A song on his album The Future, Cohen's most politically-attuned record, "Democracy" addresses the world after the collapse of the Berlin Wall. He wrote over 60 verses for the song, and, even in its greatly sheared final form, it lasts over seven minutes. While the lyrics seem to ironically position democracy as a new force coming to the USA, Cohen has insisted he's being sincere in the song. Ultimately, the valiant-sounding piece views America as the ultimate petri dish to study the possibilities (and pitfalls) of politics. —J.F.

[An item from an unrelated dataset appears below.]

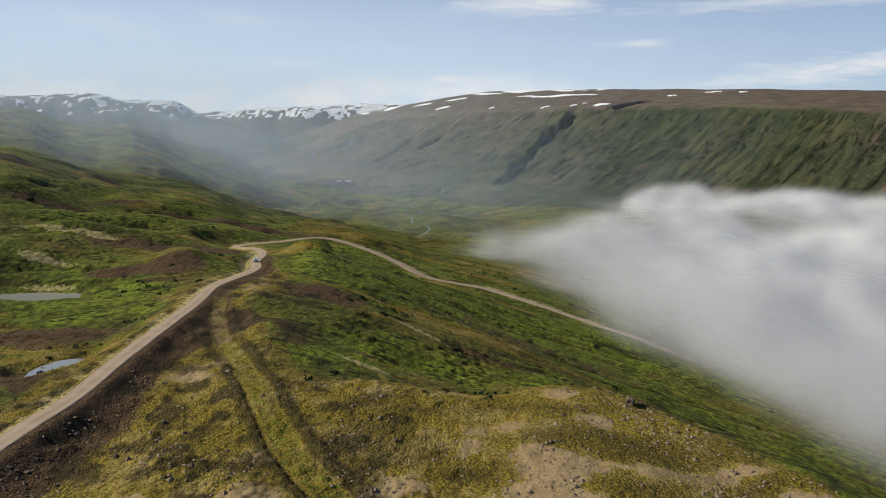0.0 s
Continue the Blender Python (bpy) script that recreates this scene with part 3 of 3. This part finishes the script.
def cover_near(x, y):
    """How bare, mossy and lush the ground is, and how much dark ground, brown earth and pale dry grass it bears."""
    d, _, _ = to_line(x, y, EDGE)
    d = np.where(inside(x, y, EDGE), -d, d) + fbm(x, y, 30, 4, 91) * 12
    on = smooth(6, -8, d)
    s, u = (x + y) * R2, (x - y) * R2
    r = np.hypot(x, y)
    n1, n2 = fbm(x, y, 38, 5, 92), fbm(s * 0.9, u * 0.25, 30, 4, 93)
    n3 = fbm(x, y, 13, 4, 95)
    cut, strip, wide = terraces(x, y)
    broad = fbm(x * 0.5, y, 95, 4, 99, 0.6)
    east = smooth(60, 160, x) * smooth(150, 20, y)
    west = smooth(-5, -50, x)
    left = smooth(-60, -170, x)
    # hollows of dark moss between the stony knolls
    hollow = smooth(0.16, 0.40, fbm(x, y, 27, 4, 97)) * 0.8
    for cx, cy, rx, ry, turn in [(28.7, 122, 9, 5, 0), (-5, 136, 9, 3.5, 0), (27, 137, 9, 2, 0), (4.5, 109, 9, 4, 0), (-20, 115, 6, 9, 0), (52, 105, 15, 3.2, 35), (40, 98, 10, 4, 0), (33, 103, 8, 5, 0),
                                 (54, 119, 9, 4, 0), (15, 138, 12, 2.5, 0), (67, 107, 8, 3, 0)]:
        hollow = np.maximum(hollow, blob(x, y, cx, cy, rx, ry, turn) * (1 + 0.5 * n3))
    bare = on * (0.45 + 0.12 * smooth(-25, 45, x) - 0.26 * west + 0.5 * n1 + 0.7 * n3 - 0.8 * hollow) + (1 - on) * (0.06 + 0.45 * strip + 0.30 * n1 + 0.3 * left * broad) * (1 - 0.8 * east)
    moss = on * (0.74 + 0.35 * fbm(x, y, 22, 4, 94)) + (1 - on) * (0.24 + 0.14 * smooth(330, 200, r) * smooth(90, 20, x) + 0.10 * east + 0.5 * wide - 0.5 * strip + 0.45 * n2)
    lush = (1 - on) * np.clip(0.46 + 0.9 * fbm(x, y, 110, 3, 96) - 0.5 * strip, 0, 1)
    lush = lush + 0.9 * blob(x, y, 25.4, 108.7, 4, 3)
    soil = (1 - on) * (0.9 * left * smooth(0.0, 0.45, broad) + 0.55 * smooth(0.12, 0.4, -wide + 0.5 * n2) * smooth(700, 250, r) * (1 - east)
                       + east * smooth(-0.10, 0.26, strip + 0.25 * n2) * 0.62)
    straw = (1 - on) * (0.45 * smooth(0.2, 0.5, n2) * smooth(0.0, 0.3, wide) + 0.25 * left * smooth(0.15, 0.5, fbm(x * 0.35, y * 1.3, 34, 4, 90)))
    for cx, cy, rx, ry, turn in [(-113, 284, 18, 14, 10), (-136, 274, 15, 8, 20), (-44, 254, 26, 12, -12), (-64, 205, 7, 17, 8), (-72, 184, 7, 12, 0), (-141, 318, 30, 10, 5), (-141, 556, 75, 12, -10),
                                 (-110, 330, 22, 7, 0), (18, 223, 26, 3.5, -12), (-124, 203, 12, 6, 0), (-230, 420, 60, 14, 8), (-300, 560, 90, 20, 10)]:
        k = blob(x, y, cx, cy, rx, ry, turn)
        soil, lush, moss = soil + 0.95 * k, lush - 0.6 * k, moss - 0.4 * k
    for cx, cy, rx, ry, turn in [(-167, 279, 24, 4, 0), (-156, 262, 16, 3, 0), (-156, 243, 17, 2.5, 0), (-178, 320, 34, 4, 0), (-13, 232, 26, 4, -30), (-21, 181, 16, 4, -30), 
                                 (-230, 372, 40, 4, 4)]:
        k = blob(x, y, cx, cy, rx, ry, turn)
        straw, soil = straw + 0.75 * k, soil - 0.6 * k
    for cx, cy, rx, ry, turn in [(-126, 226, 26, 14, 0), (-122, 254, 16, 8, 10), (12, 207, 46, 9, -12), (-26, 371, 50, 34, 0), (-14, 198, 20, 5, -12), (60, 330, 60, 40, 0), (-280, 487, 60, 18, 8), (-60, 300, 26, 16, 0)]:
        k = blob(x, y, cx, cy, rx, ry, turn)
        lush, bare, moss, soil = lush + 0.8 * k, bare - 0.6 * k, moss - 0.7 * k, soil - 0.8 * k
    e, _, side = to_line(x, y, ROAD, 30)
    bank = smooth(15 + 9 * smooth(210, 120, y), 4, e + 5 * n1) * (side > 0) * smooth(345, 300, y)
    soil = soil + 1.1 * bank
    bare = bare - bank + 0.5 * smooth(5.0, 3.5, e)
    verge = smooth(10, 5, e + 3 * n1) * (side < 0)
    straw, soil, bare = straw + 0.55 * verge, soil - 0.9 * verge, bare - 0.4 * verge
    e, _, _ = to_line(x, y, TRACK, 14)
    tr = smooth(3.4, 2.2, e)
    track_edge = smooth(2.2, 0.7, np.abs(e - 4.2 + 0.8 * n3))
    worn = smooth(150, 190, y)
    bare, moss, lush = bare * (1 - tr) + tr * 0.55 * worn, moss * (1 - tr) + tr * 0.5, lush * (1 - tr) + tr * 0.30
    soil, straw = soil * (1 - tr) + 0.5 * tr * worn, straw * (1 - tr)
    near_east = smooth(0, 70, x) * (1 - on) * smooth(520, 300, r) * smooth(320, 150, y)
    # dark ground: heather patches, terrace cuts, hollows and the track's edges
    dark = (0.42 * smooth(0.0, 0.4, broad) * (1 - on) + 0.10 * near_east + 0.15 * smooth(950, 1500, r) + (1 - on) * cut * (1.1 - 0.5 * east) + on * 0.62 * hollow + 0.85 * track_edge * smooth(215, 175, y)
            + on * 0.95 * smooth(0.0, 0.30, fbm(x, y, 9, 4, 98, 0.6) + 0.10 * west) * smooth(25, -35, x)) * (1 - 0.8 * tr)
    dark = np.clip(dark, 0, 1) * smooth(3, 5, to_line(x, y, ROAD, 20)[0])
    return np.clip(np.stack([bare, moss, lush], -1), 0, 1), dark, np.clip(soil, 0, 1), np.clip(straw, 0, 1)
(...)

"A Thousand Kisses Deep" (2001)

Leave it to Cohen to write a song about decay and defeat that has, at its core, a kiss. The lyrics refer to the joys of life as a fleeting "winning streak" that we savor "as if it's real." At the same time, the music has an erotic sense of succor. To seal the mood, Cohen featured a string arrangement by Beck's accomplished father, David Campbell. —J.F.

"Going Home" (2012)

Allow him to introduce himself to…himself: "I love to speak with Leonard/He's a sportsman and a shepherd/He's a lazy bastard/Living in a suit." A late-period beauty, "Home" brims with the rueful, hard-earned wisdom of seven-plus decades on the planet, as lived by one magnificently talented bastard. —L.G.

"Slow" (2014)

Ever the contrarian, Cohen answered the amped-up age of Instagram with an ode to dawdling. "You want to get there soon/I want to get there last," he drawls in this wily blues number. Penned as he neared his 80th year, the witty ditty declares his lifelong devotion to methodical thought and sensual contemplation. —J.F.

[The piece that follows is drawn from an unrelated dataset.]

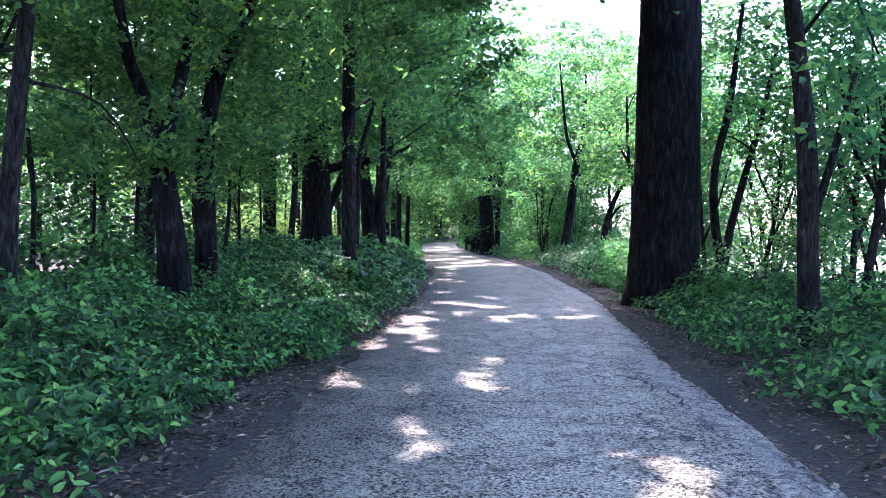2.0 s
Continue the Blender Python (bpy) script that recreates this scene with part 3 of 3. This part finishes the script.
tree("young_tree", "straight dark tree at the edge of the wood",
     [([(-4.5, 56, 0), (-4.5, 56, 2), (-4.45, 56, 5), (-4.4, 56, 9)], [0.2, 0.17, 0.15, 0.07]), ([(-4.05, 56.4, 0), (-4.0, 56.4, 2), (-3.85, 56.4, 5), (-3.5, 56.4, 8)], [0.14, 0.12, 0.1, 0.05])], [],
     both(high_crown((-3.8, 56.2), 4.2, 4.5, 10, 130, 60, 25, 0.18), low_sprays([(-4.2, 0.5, 52, 62, 2.8, 7, 110)], 60, 251)), flare=0.2, seed=17, shade_layer=True)
# water side
tree("young_tree", "dark slender tree near the water, with a lean",
     [([(4.05, 14.4, 0), (4.03, 14.4, 0.7), (4.02, 14.4, 2.2), (3.95, 14.4, 3.1), (3.85, 14.4, 4), (3.5, 14.5, 8)], [0.15, 0.13, 0.115, 0.105, 0.1, 0.05])],
     [([(4.0, 14.4, 1.3), (4.3, 14.5, 2.1), (4.7, 14.7, 3.3)], [0.06, 0.05, 0.03])],
     high_crown((4, 14.5), 3.0, 4.6, 8.5, 60, 60, 26, 0.15), bark=BARK_YOUNG, flare=0.3, seed=18)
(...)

"You Want It Darker" (2016)

Going toward the light would never be Cohen's style: "Magnified, sanctified, be thy holy name/Vilified, crucified, in the human frame/A million candles burning for the help that never came." The title track from his final release, sung in a baritone so low it seemed to scrape the Marianas Trench, fulfilled the pitch-black promise of its name and more. But still, there is the final grace note in that quiet refrain, "I'm ready, my lord." And he was. —L.G.